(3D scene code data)
☆ ☆ ☆ ☆ ☆ ☆ ☆

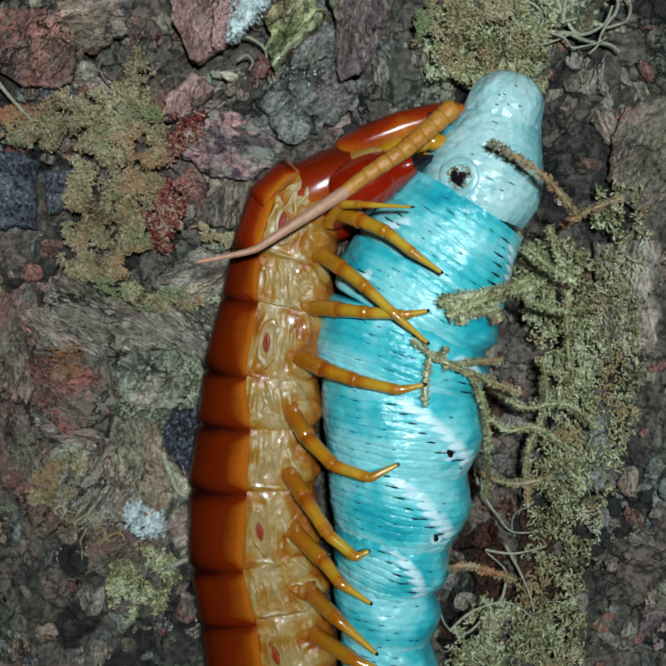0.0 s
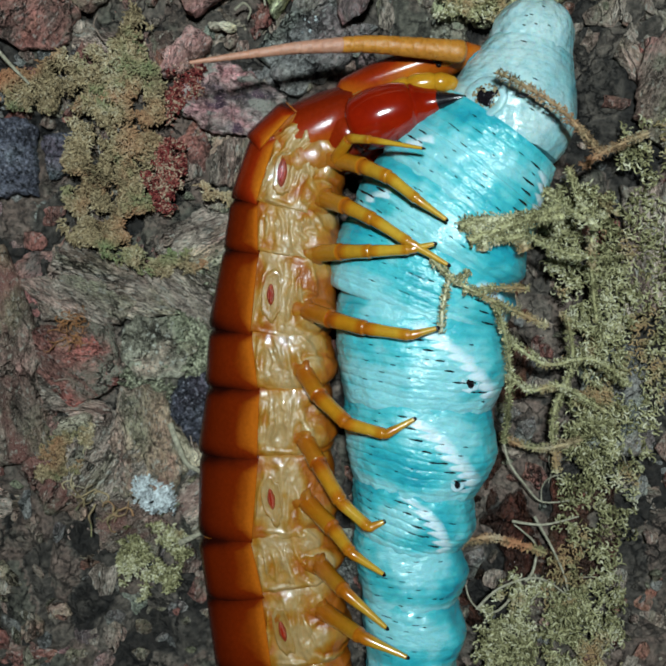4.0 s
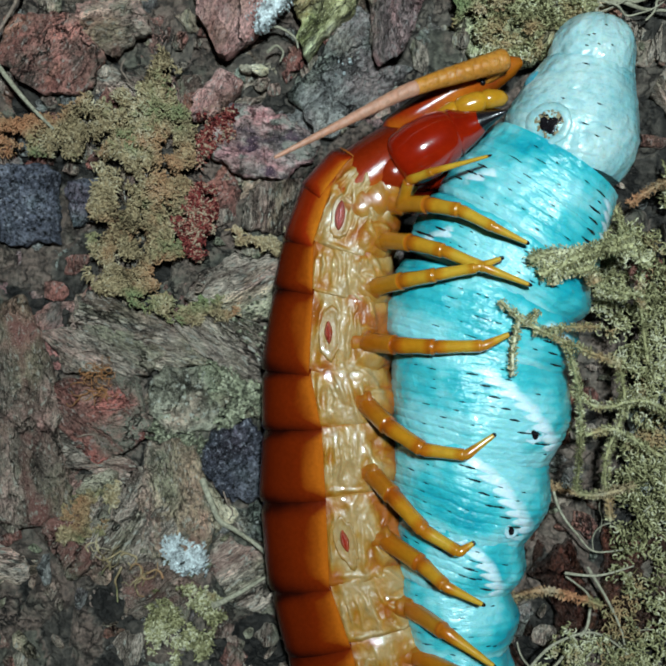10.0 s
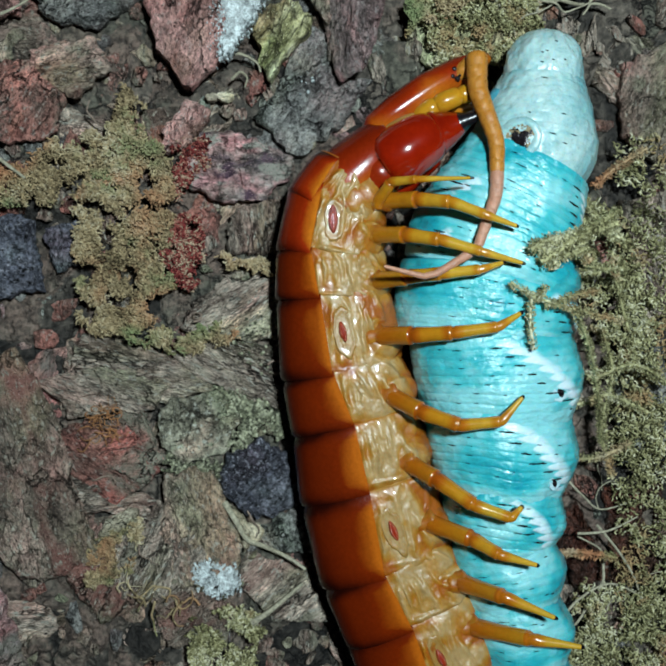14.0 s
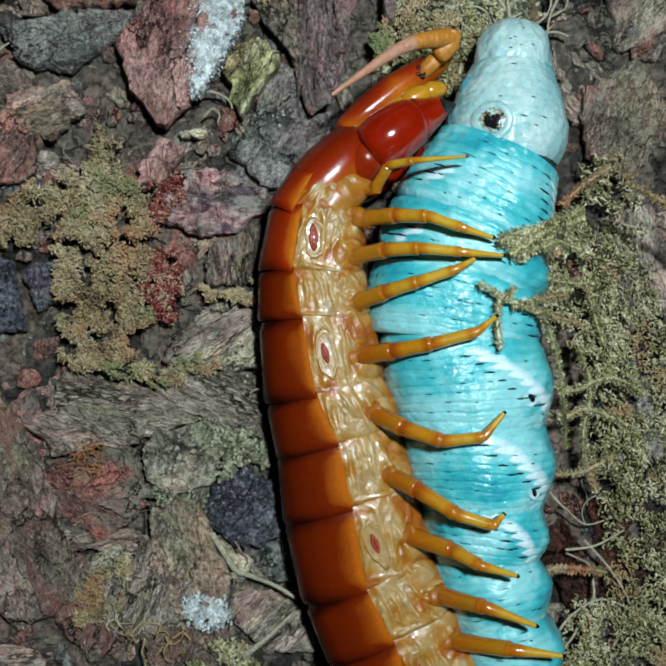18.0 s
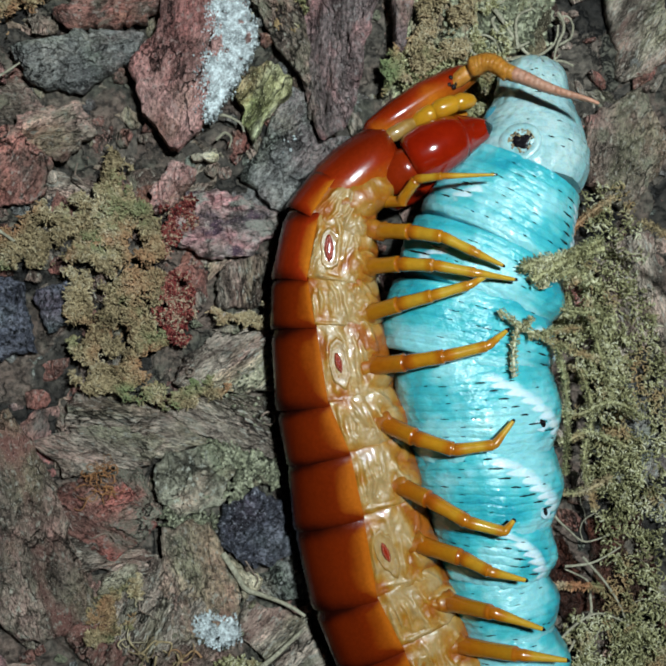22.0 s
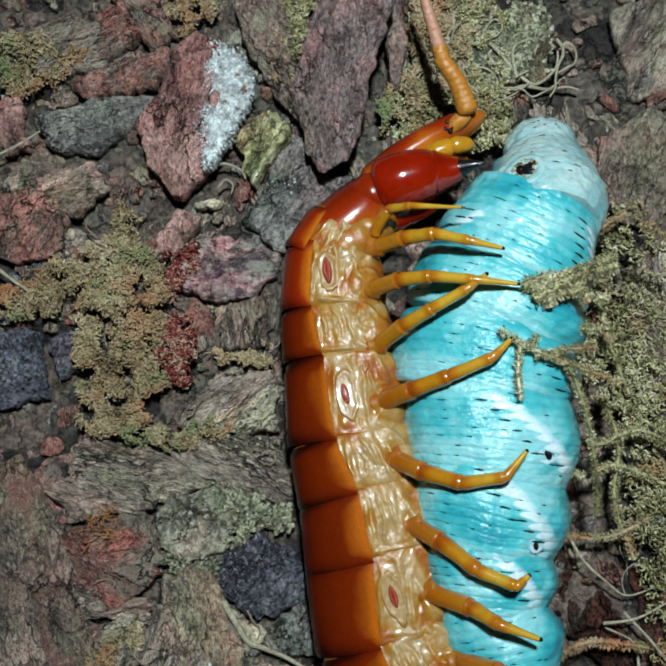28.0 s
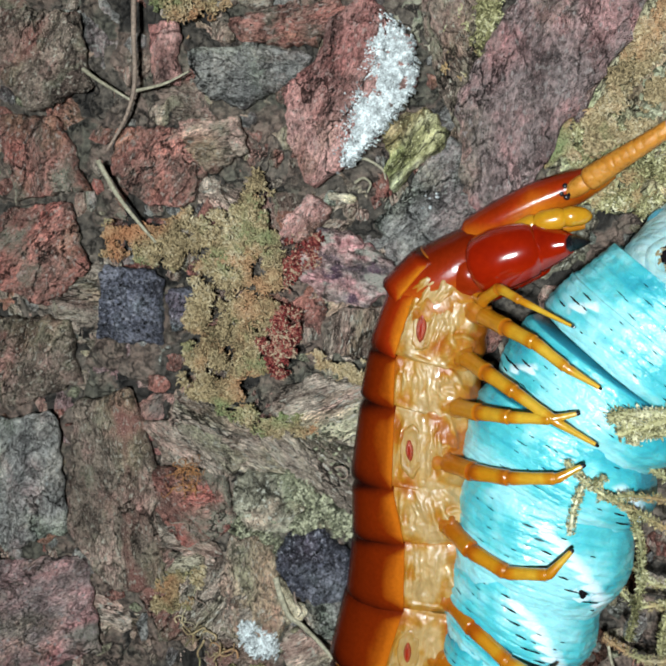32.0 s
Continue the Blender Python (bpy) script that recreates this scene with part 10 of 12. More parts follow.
    feel(antenna[17], [(0, -3.47, 8.37, -138.6), (0.5, -3.84, 8.92, -136.7), (1, -4.18, 9.5, -134.3), (1.5, -3.66, 13.93, -159.6), (2, 3.72, 8.66, -147.3), (2.5, -0.28, 4.84, -144.5), (3, -0.18, 27.41, -215.3), (3.5, -6.42, 22.11, -165.2), (4, -5.15, 21.41, -164.4), (4.5, -3.88, 20.78, -163.2), (5, -2.61, 20.22, -162.4), (5.5, -1.33, 19.73, -161.8), (5.75, 1.68, 15.09, -149.6), (6, 6.88, 11.88, -137.7), (6.5, 7.46, 10.41, -144.4), (6.75, 7.62, 8.51, -129.7), (7, 8.29, 7.4, -127), (7.25, -3.01, 11.93, -161.7), (7.5, -8.69, 26.94, -196.6), (8, -7.41, 27.53, -182.8), (8.5, -8.67, 25.79, -178.5), (9, -5.59, 23.94, -153.4), (9.5, -3.82, 21.25, -149.9), (10, -1.49, 18.69, -146), (10.5, -0.84, 18.37, -146.5), (11, -0.1, 18.27, -147.8), (11.5, -0.8, 17.54, -146.8), (12, 8.22, 14.63, -158.1), (12.5, 6.84, 15.11, -154.8), (13, 5.8, 15.77, -152.9), (13.5, 7.95, 10.57, -152.1), (13.75, 9.48, 8.34, -152.4), (14, 11.57, 6.4, -152.3), (14.25, 5.25, 10.58, -149.4), (14.5, 0.52, 15.54, -146.8), (15.5, 8.6, 26.07, -216.7), (16.5, 16.67, 36.59, -286.6), (16.75, 11.14, 33.99, -219), (17, 5.6, 31.39, -151.3), (17.3, 5.73, 31.67, -151.9), (18, 6.44, 28.91, -145), (18.5, 6.63, 27.82, -143.5), (19, 9.73, 28.62, -157.3), (19.5, 12.41, 28.66, -158.1), (20, 16.45, 29.85, -162.2), (20.25, 20.38, 33.23, -224.3), (20.5, 24.31, 36.61, -286.4), (21, 29.45, 30.95, -364.8), (21.5, 25.7, 29.81, -364.8), (22, 24.18, 28.86, -392.3), (22.5, 27.51, 31.51, -378.8), (23, 28.16, 32.16, -352.8), (23.5, 28.06, 35.25, -351.4), (24, 29, 35.82, -355.1), (24.5, 23.85, 37.93, -319.7), (24.75, 14.83, 37.97, -279.6), (25, 5.82, 38.01, -239.5), (25.5, 12.37, 45.37, -264.5), (27.5, 20.19, 37.6, -319.2), (27.8, 11.73, 39.99, -263.9), (28, 14.14, 43.14, -260.3), (28.5, 18.89, 44.22, -278.9), (29, 27.74, 36.28, -358.6), (29.5, 27.92, 36.8, -357.2), (30, 28.25, 37.37, -355.2), (30.5, 29.15, 38.64, -342.5), (31, 29.5, 40.8, -329.7), (31.5, 27.78, 41.79, -324.1), (32, 25.61, 42.69, -319.2)], 13.70)
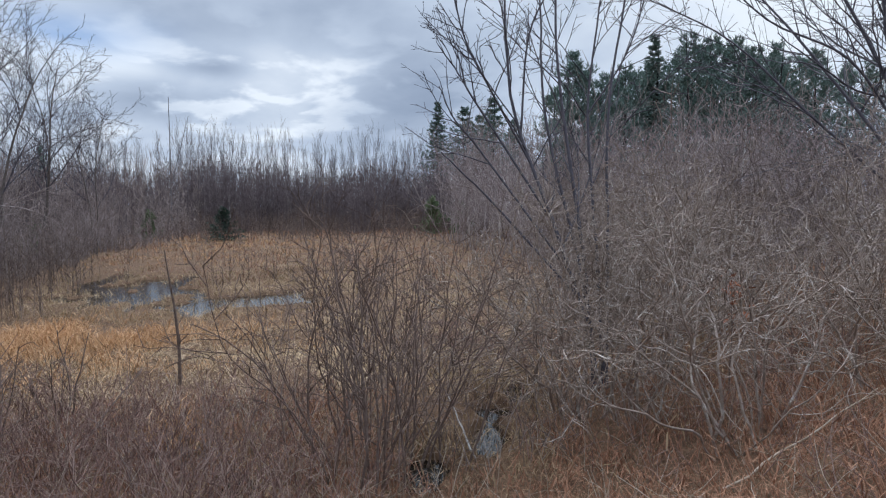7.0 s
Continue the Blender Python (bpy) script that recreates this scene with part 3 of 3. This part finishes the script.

☆ ☆ ☆ ☆ ☆ ☆ ☆

Your goal ->
Retype all the records shown above, character for character. Omit every picture.

Solution for this exercise ->
0.0 s
4.0 s
10.0 s
14.0 s
18.0 s
22.0 s
28.0 s
32.0 s
Continue the Blender Python (bpy) script that recreates this scene with part 10 of 12. More parts follow.
    feel(antenna[17], [(0, -3.47, 8.37, -138.6), (0.5, -3.84, 8.92, -136.7), (1, -4.18, 9.5, -134.3), (1.5, -3.66, 13.93, -159.6), (2, 3.72, 8.66, -147.3), (2.5, -0.28, 4.84, -144.5), (3, -0.18, 27.41, -215.3), (3.5, -6.42, 22.11, -165.2), (4, -5.15, 21.41, -164.4), (4.5, -3.88, 20.78, -163.2), (5, -2.61, 20.22, -162.4), (5.5, -1.33, 19.73, -161.8), (5.75, 1.68, 15.09, -149.6), (6, 6.88, 11.88, -137.7), (6.5, 7.46, 10.41, -144.4), (6.75, 7.62, 8.51, -129.7), (7, 8.29, 7.4, -127), (7.25, -3.01, 11.93, -161.7), (7.5, -8.69, 26.94, -196.6), (8, -7.41, 27.53, -182.8), (8.5, -8.67, 25.79, -178.5), (9, -5.59, 23.94, -153.4), (9.5, -3.82, 21.25, -149.9), (10, -1.49, 18.69, -146), (10.5, -0.84, 18.37, -146.5), (11, -0.1, 18.27, -147.8), (11.5, -0.8, 17.54, -146.8), (12, 8.22, 14.63, -158.1), (12.5, 6.84, 15.11, -154.8), (13, 5.8, 15.77, -152.9), (13.5, 7.95, 10.57, -152.1), (13.75, 9.48, 8.34, -152.4), (14, 11.57, 6.4, -152.3), (14.25, 5.25, 10.58, -149.4), (14.5, 0.52, 15.54, -146.8), (15.5, 8.6, 26.07, -216.7), (16.5, 16.67, 36.59, -286.6), (16.75, 11.14, 33.99, -219), (17, 5.6, 31.39, -151.3), (17.3, 5.73, 31.67, -151.9), (18, 6.44, 28.91, -145), (18.5, 6.63, 27.82, -143.5), (19, 9.73, 28.62, -157.3), (19.5, 12.41, 28.66, -158.1), (20, 16.45, 29.85, -162.2), (20.25, 20.38, 33.23, -224.3), (20.5, 24.31, 36.61, -286.4), (21, 29.45, 30.95, -364.8), (21.5, 25.7, 29.81, -364.8), (22, 24.18, 28.86, -392.3), (22.5, 27.51, 31.51, -378.8), (23, 28.16, 32.16, -352.8), (23.5, 28.06, 35.25, -351.4), (24, 29, 35.82, -355.1), (24.5, 23.85, 37.93, -319.7), (24.75, 14.83, 37.97, -279.6), (25, 5.82, 38.01, -239.5), (25.5, 12.37, 45.37, -264.5), (27.5, 20.19, 37.6, -319.2), (27.8, 11.73, 39.99, -263.9), (28, 14.14, 43.14, -260.3), (28.5, 18.89, 44.22, -278.9), (29, 27.74, 36.28, -358.6), (29.5, 27.92, 36.8, -357.2), (30, 28.25, 37.37, -355.2), (30.5, 29.15, 38.64, -342.5), (31, 29.5, 40.8, -329.7), (31.5, 27.78, 41.79, -324.1), (32, 25.61, 42.69, -319.2)], 13.70)
7.0 s
Continue the Blender Python (bpy) script that recreates this scene with part 3 of 3. This part finishes the script.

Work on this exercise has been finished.